Spatial sensitivity of river flooding to changes in climate and land cover through explainable AI

Abstract

Explaining the spatially variable impacts of flood-generating mechanisms is a longstanding challenge in hydrology, with increasing and decreasing temporal flood trends often found in close regional proximity. Here, we develop a machine learning-informed approach to unravel the drivers of seasonal flood magnitude and explain the spatial variability of their effects in a temperate climate. We employ 11 observed meteorological and land cover time series variables alongside 8 static catchment attributes to model flood magnitude in 1268 catchments across Great Britain over four decades. We then perform a sensitivity analysis to understand how +10% precipitation, +1°C air temperature, or +10 percentage points of urbanisation or afforestation affect flood magnitude in catchments with varying characteristics.

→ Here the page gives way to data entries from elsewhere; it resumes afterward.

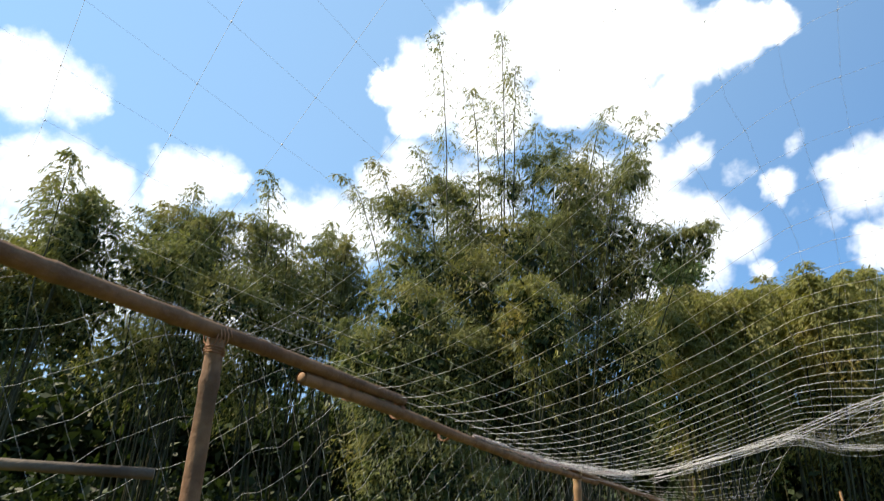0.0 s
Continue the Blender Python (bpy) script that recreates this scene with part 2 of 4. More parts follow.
def two_tone(name, a, b, scale, low=0.35, high=0.65, stretch=(1, 1, 1), stain=None, roughness=0.75, specular=0.3, bump=(40, 0.3), per_object=0.25, metallic=0.0):
    """A rough solid: two tones in grain of a given scale, larger stains, and a tone of its own for each object."""
    def build(tree, place):
        scaled = tree.nodes.new("ShaderNodeMapping")
        scaled.inputs["Scale"].default_value = stretch
        tree.links.new(place, scaled.inputs["Vector"])
        base = mix_colour(tree, ramp(tree, noise_node(tree, scaled.outputs[0], scale, 6.0, 0.6), low, high), a, b)
        if stain:
            spots = ramp(tree, noise_node(tree, place, scale * 0.16 + 1.0, 5.0, 0.65), 0.5, 0.72)
            base = mix_colour(tree, math_node(tree, "MULTIPLY", spots, 0.7), base, stain)
        k = math_node(tree, "MULTIPLY_ADD", object_random(tree), per_object, 1 - per_object / 2)
        shade = tree.nodes.new("ShaderNodeCombineColor")
        for socket in shade.inputs:
            tree.links.new(k, socket)
        return mix_colour(tree, 1.0, base, shade.outputs[0], "MULTIPLY")
    return surface(name, build, roughness, specular, metallic, bump)


def ground_colour(tree, place):
    soil = mix_colour(tree, ramp(tree, noise_node(tree, place, 3.5, 8.0, 0.65), 0.3, 0.7), (0.050, 0.026, 0.012), (0.100, 0.055, 0.027))
    crumbs = ramp(tree, noise_node(tree, place, 38.0, 4.0, 0.7), 0.35, 0.75)
    soil = mix_colour(tree, math_node(tree, "MULTIPLY", crumbs, 0.55), soil, (0.036, 0.024, 0.016))
    straw = ramp(tree, noise_node(tree, place, 17.0, 6.0, 0.7), 0.60, 0.72)
    soil = mix_colour(tree, math_node(tree, "MULTIPLY", straw, 0.6), soil, (0.17, 0.12, 0.065))
    grass = mix_colour(tree, ramp(tree, noise_node(tree, place, 6.0, 6.0, 0.65), 0.3, 0.7), (0.040, 0.043, 0.009), (0.088, 0.084, 0.022))
    far_grass = mix_colour(tree, ramp(tree, noise_node(tree, place, 0.35, 4.0), 0.35, 0.65), grass, (0.060, 0.066, 0.016))
    # bare tilled soil near the trellis, patchy elsewhere
    spot = tree.nodes.new("ShaderNodeVectorMath")
    spot.operation = "DISTANCE"
    spot.inputs[1].default_value = (7.0, 0.0, 0.0)
    tree.links.new(place, spot.inputs[0])
    near = ramp(tree, spot.outputs["Value"], 9.5, 3.0)
    bed = tree.nodes.new("ShaderNodeVectorMath")
    bed.operation = "DISTANCE"
    bed.inputs[1].default_value = (4.0, 7.4, 0.0)
    tree.links.new(place, bed.inputs[0])
    near = math_node(tree, "MAXIMUM", near, ramp(tree, bed.outputs["Value"], 4.2, 1.0))
    patch = noise_node(tree, place, 0.9, 6.0, 0.65)
    bare = ramp(tree, math_node(tree, "MULTIPLY_ADD", near, 0.17, patch), 0.56, 0.68)
    return mix_colour(tree, bare, far_grass, soil)


GROUND = surface("ground", ground_colour, 0.95, 0.1, bump=(9, 0.8))
TAN = two_tone("dry_bamboo", (0.39, 0.212, 0.090), (0.53, 0.322, 0.146), 9, stretch=(1, 1, 1), stain=(0.25, 0.135, 0.06), roughness=0.5, specular=0.4, bump=(60, 0.15))
POST_TAN = two_tone("brown_bamboo", (0.28, 0.155, 0.070), (0.41, 0.250, 0.120), 9, stain=(0.17, 0.095, 0.045), roughness=0.55, specular=0.35, bump=(60, 0.2))
OLD = two_tone("weathered_bamboo", (0.135, 0.07, 0.034), (0.235, 0.134, 0.068), 10, stain=(0.075, 0.05, 0.03), roughness=0.7, bump=(50, 0.3))
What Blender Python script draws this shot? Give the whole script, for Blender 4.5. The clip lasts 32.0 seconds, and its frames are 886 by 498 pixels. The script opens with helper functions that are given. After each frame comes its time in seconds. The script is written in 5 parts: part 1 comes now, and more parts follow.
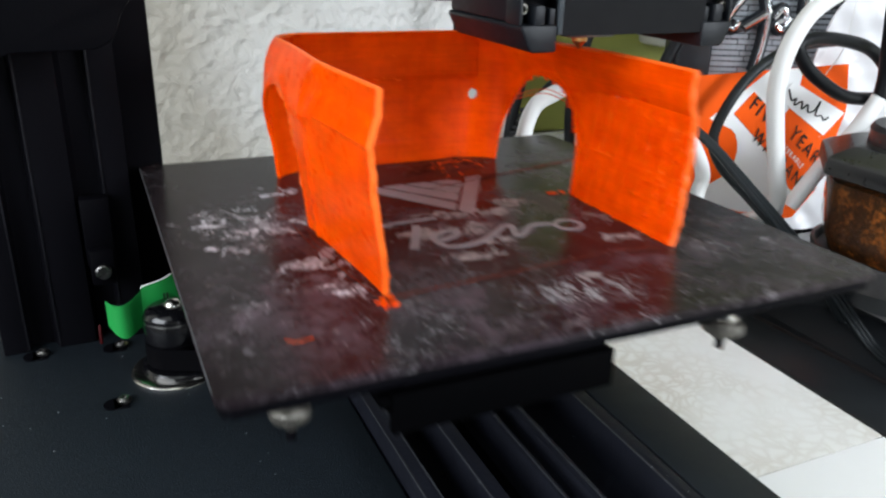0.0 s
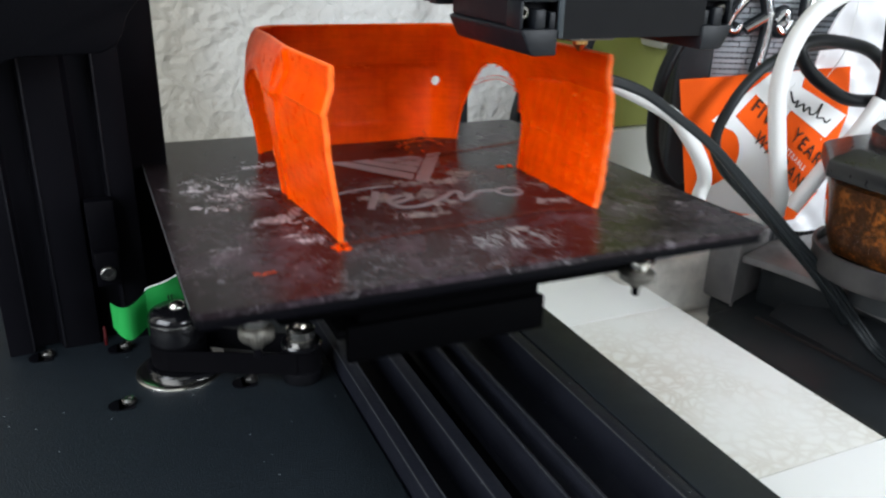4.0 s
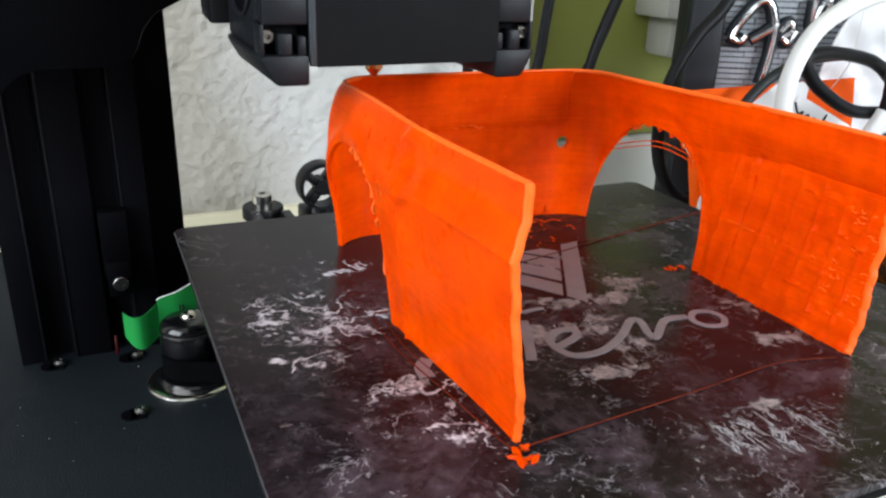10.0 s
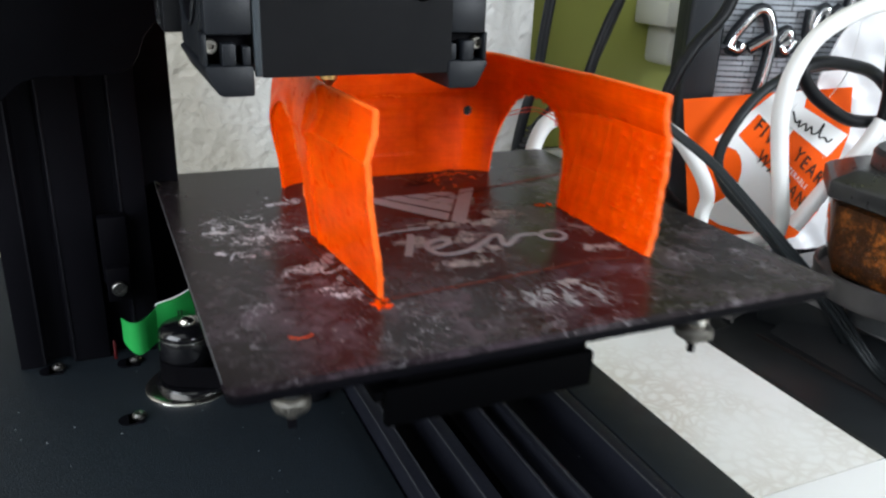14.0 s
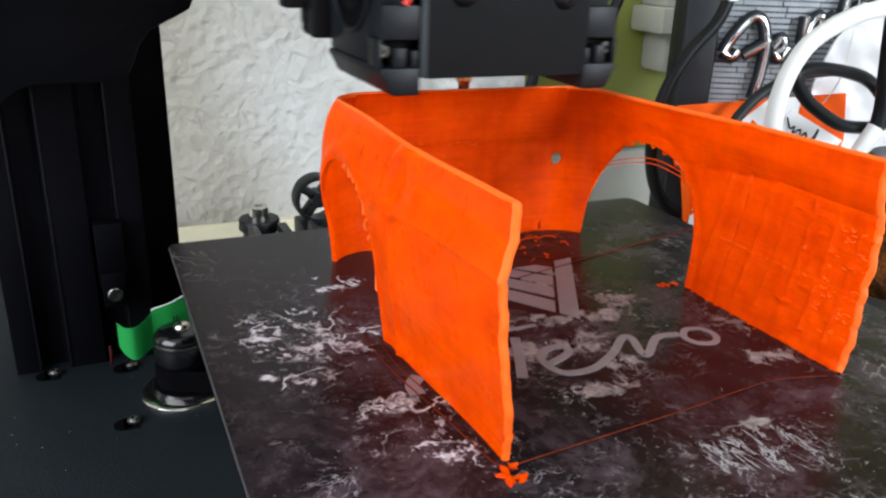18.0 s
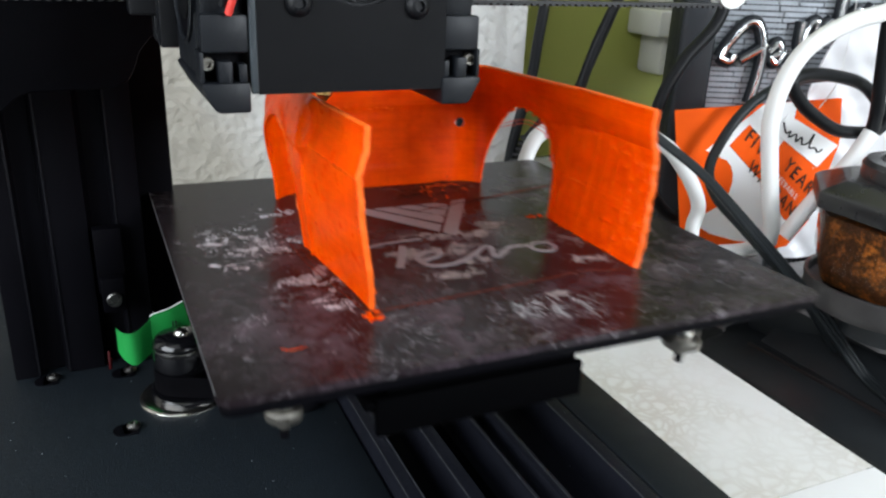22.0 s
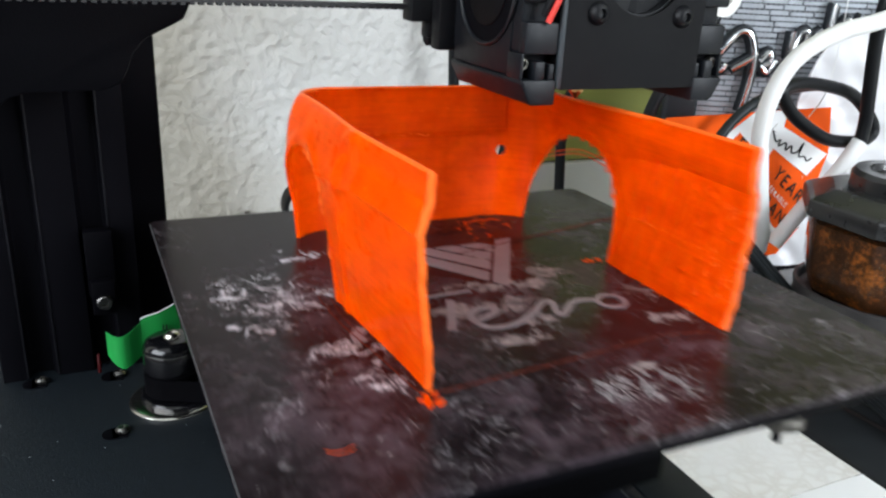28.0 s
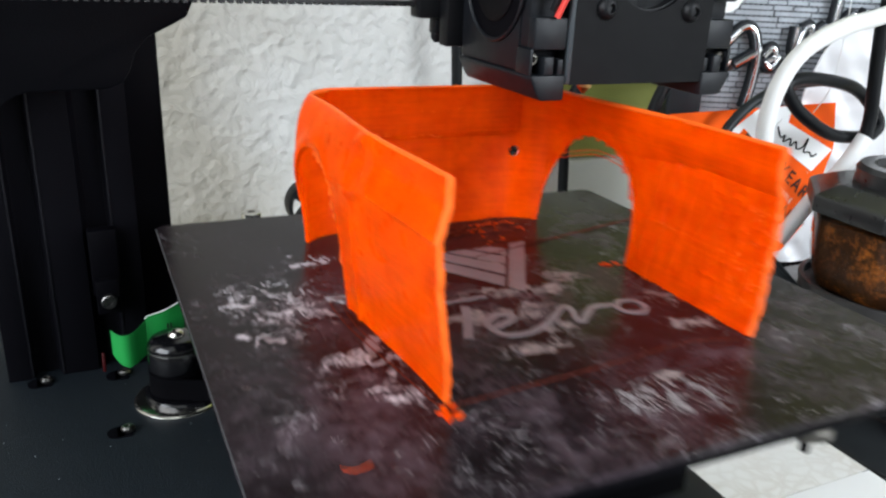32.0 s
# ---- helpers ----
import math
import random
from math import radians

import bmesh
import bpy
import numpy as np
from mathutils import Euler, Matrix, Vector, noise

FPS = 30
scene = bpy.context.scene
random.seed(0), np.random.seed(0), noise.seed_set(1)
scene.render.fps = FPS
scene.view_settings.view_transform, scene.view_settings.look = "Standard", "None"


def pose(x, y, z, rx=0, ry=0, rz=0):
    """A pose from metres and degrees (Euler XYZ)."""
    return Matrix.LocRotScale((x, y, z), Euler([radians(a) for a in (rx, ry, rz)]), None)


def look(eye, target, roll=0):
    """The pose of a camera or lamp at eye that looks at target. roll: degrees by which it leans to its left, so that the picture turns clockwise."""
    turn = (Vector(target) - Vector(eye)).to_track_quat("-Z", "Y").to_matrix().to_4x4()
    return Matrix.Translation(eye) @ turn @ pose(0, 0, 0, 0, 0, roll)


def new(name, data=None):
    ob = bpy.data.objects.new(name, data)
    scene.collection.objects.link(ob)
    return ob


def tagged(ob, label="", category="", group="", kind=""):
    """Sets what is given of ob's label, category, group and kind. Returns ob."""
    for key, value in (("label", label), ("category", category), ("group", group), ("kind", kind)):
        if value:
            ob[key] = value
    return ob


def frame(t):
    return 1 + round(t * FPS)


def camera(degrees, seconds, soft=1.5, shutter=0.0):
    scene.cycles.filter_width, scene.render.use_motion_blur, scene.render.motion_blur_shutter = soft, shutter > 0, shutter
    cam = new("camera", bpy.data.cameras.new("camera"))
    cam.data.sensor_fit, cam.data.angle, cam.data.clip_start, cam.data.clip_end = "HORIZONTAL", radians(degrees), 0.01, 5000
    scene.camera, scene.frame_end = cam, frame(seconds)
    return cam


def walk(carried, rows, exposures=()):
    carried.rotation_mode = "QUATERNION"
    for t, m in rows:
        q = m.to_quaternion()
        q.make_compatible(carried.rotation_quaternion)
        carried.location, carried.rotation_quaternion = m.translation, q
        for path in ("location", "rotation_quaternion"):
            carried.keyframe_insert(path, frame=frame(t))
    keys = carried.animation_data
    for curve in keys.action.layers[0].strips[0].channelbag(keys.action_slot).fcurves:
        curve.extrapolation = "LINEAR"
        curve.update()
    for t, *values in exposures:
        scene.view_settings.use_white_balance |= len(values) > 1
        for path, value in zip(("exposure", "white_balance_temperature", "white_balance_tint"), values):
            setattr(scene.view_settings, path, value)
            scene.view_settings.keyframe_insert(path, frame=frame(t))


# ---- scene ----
# Heights: table top 0, printer base plate 0.077, rail 0.086, bed surface 0.164.
BASE_Z, RAIL_Z, BED_Z = 0.0766, 0.086, 0.164
NOZ_Y, NOZ_Z = -0.0733, BED_Z + 0.0665

# ---- camera ----
cam = camera(59.2, 32.0, soft=2.3, shutter=1.8)
walk(cam, [
    (0, pose(-0.1349, -0.3554, 0.2740, 67.89, -1.57, -24.21)),
    (0.5, pose(-0.1345, -0.3565, 0.2741, 68.02, -1.40, -24.17)),
    (1, pose(-0.1351, -0.3569, 0.2750, 68.06, -1.49, -24.17)),
    (1.5, pose(-0.1362, -0.3556, 0.2742, 68.04, -1.48, -24.23)),
    (2, pose(-0.1368, -0.3555, 0.2741, 68.05, -1.53, -24.21)),
    (2.5, pose(-0.1362, -0.3561, 0.2746, 68.02, -1.51, -24.16)),
    (3, pose(-0.1358, -0.3567, 0.2746, 68.02, -1.49, -24.11)),
    (3.5, pose(-0.1355, -0.3571, 0.2747, 68.03, -1.51, -24.04)),
    (5.5, pose(-0.1373, -0.3565, 0.2755, 67.87, -1.56, -24.05)),
    (6, pose(-0.1372, -0.3565, 0.2769, 67.77, -1.61, -23.94)),
    (6.5, pose(-0.1381, -0.3564, 0.2786, 67.74, -1.74, -23.89)),
    (7, pose(-0.1381, -0.3566, 0.2778, 67.76, -1.71, -23.87)),
    (7.5, pose(-0.1397, -0.3558, 0.2783, 67.67, -1.71, -23.99)),
    (8, pose(-0.1399, -0.3561, 0.2794, 67.64, -1.60, -23.98)),
    (8.5, pose(-0.1394, -0.3561, 0.2800, 67.69, -1.67, -23.89)),
    (9, pose(-0.1399, -0.3564, 0.2805, 67.83, -1.79, -23.84)),
    (9.5, pose(-0.1395, -0.3569, 0.2810, 67.94, -1.81, -23.79)),
    (10, pose(-0.1407, -0.3562, 0.2806, 68.14, -1.84, -23.92)),
    (10.5, pose(-0.1405, -0.3568, 0.2805, 68.26, -1.87, -24.01)),
    (11, pose(-0.1401, -0.3569, 0.2809, 68.24, -1.97, -23.95)),
    (11.5, pose(-0.1397, -0.3577, 0.2816, 68.27, -2.00, -23.90)),
    (12, pose(-0.1384, -0.3588, 0.2821, 68.31, -1.91, -23.77)),
    (12.5, pose(-0.1381, -0.3597, 0.2828, 68.38, -1.92, -23.70)),
    (13, pose(-0.1388, -0.3600, 0.2833, 68.45, -1.72, -23.71)),
    (13.5, pose(-0.1399, -0.3587, 0.2827, 68.48, -1.86, -23.79)),
    (14, pose(-0.1401, -0.3581, 0.2821, 68.54, -2.10, -23.79)),
    (14.5, pose(-0.1403, -0.3585, 0.2824, 68.62, -2.15, -23.81)),
    (16.5, pose(-0.1382, -0.3614, 0.2820, 69.00, -1.75, -23.76)),
    (17, pose(-0.1383, -0.3620, 0.2820, 69.04, -1.85, -23.77)),
    (17.5, pose(-0.1379, -0.3619, 0.2817, 69.05, -1.94, -23.77)),
    (18, pose(-0.1382, -0.3621, 0.2822, 69.08, -1.97, -23.81)),
    (18.5, pose(-0.1382, -0.3620, 0.2822, 69.11, -1.84, -23.90)),
    (19, pose(-0.1380, -0.3620, 0.2820, 69.13, -1.87, -23.89)),
    (19.5, pose(-0.1382, -0.3622, 0.2824, 69.15, -1.98, -23.91)),
    (20, pose(-0.1377, -0.3625, 0.2824, 69.18, -2.04, -23.86)),
    (20.5, pose(-0.1380, -0.3621, 0.2833, 69.14, -2.10, -23.89)),
    (21, pose(-0.1405, -0.3605, 0.2852, 68.99, -2.21, -24.15)),
    (21.5, pose(-0.1407, -0.3605, 0.2857, 68.98, -2.24, -24.17)),
    (22, pose(-0.1401, -0.3610, 0.2861, 68.98, -2.26, -24.10)),
    (22.5, pose(-0.1398, -0.3613, 0.2870, 68.97, -2.33, -24.07)),
    (23, pose(-0.1396, -0.3616, 0.2877, 68.94, -2.45, -24.04)),
    (23.5, pose(-0.1406, -0.3603, 0.2879, 68.92, -2.43, -24.22)),
    (24, pose(-0.1409, -0.3603, 0.2868, 69.04, -2.56, -24.24)),
    (24.5, pose(-0.1410, -0.3594, 0.2869, 69.01, -2.69, -24.32)),
    (25, pose(-0.1413, -0.3597, 0.2862, 69.19, -2.70, -24.38)),
    (25.5, pose(-0.1410, -0.3598, 0.2858, 69.25, -2.77, -24.41)),
    (27.5, pose(-0.1416, -0.3602, 0.2852, 69.40, -2.87, -24.64)),
    (28, pose(-0.1412, -0.3609, 0.2856, 69.45, -2.89, -24.64)),
    (28.5, pose(-0.1401, -0.3616, 0.2863, 69.42, -2.73, -24.57)),
    (29, pose(-0.1406, -0.3607, 0.2880, 69.20, -2.63, -24.64)),
    (29.5, pose(-0.1400, -0.3615, 0.2881, 69.13, -2.51, -24.52)),
    (30, pose(-0.1399, -0.3623, 0.2878, 69.20, -2.39, -24.44)),
    (30.5, pose(-0.1391, -0.3623, 0.2866, 69.27, -2.48, -24.31)),
    (31, pose(-0.1394, -0.3623, 0.2860, 69.35, -2.47, -24.35)),
    (31.5, pose(-0.1406, -0.3618, 0.2856, 69.40, -2.49, -24.45)),
    (32, pose(-0.1409, -0.3608, 0.2844, 69.39, -2.48, -24.46))
], exposures=[(0.0, 0.0), (32.0, 0.0)])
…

Our simulations show that increasing precipitation and urbanisation both tend to amplify flood magnitude significantly more in catchments with high baseflow contribution and low runoff ratio, which tend to have lower values of specific discharge on average. In contrast, rising air temperature (in the absence of changing precipitation) decreases flood magnitudes, with the largest effects in dry catchments with low baseflow index. Afforestation also tends to decrease floods more in catchments with low groundwater contribution, and in dry catchments in the summer. These reported associations are significant at p<0.001. Our approach may be used to further disentangle the joint effects of multiple flood drivers in individual catchments.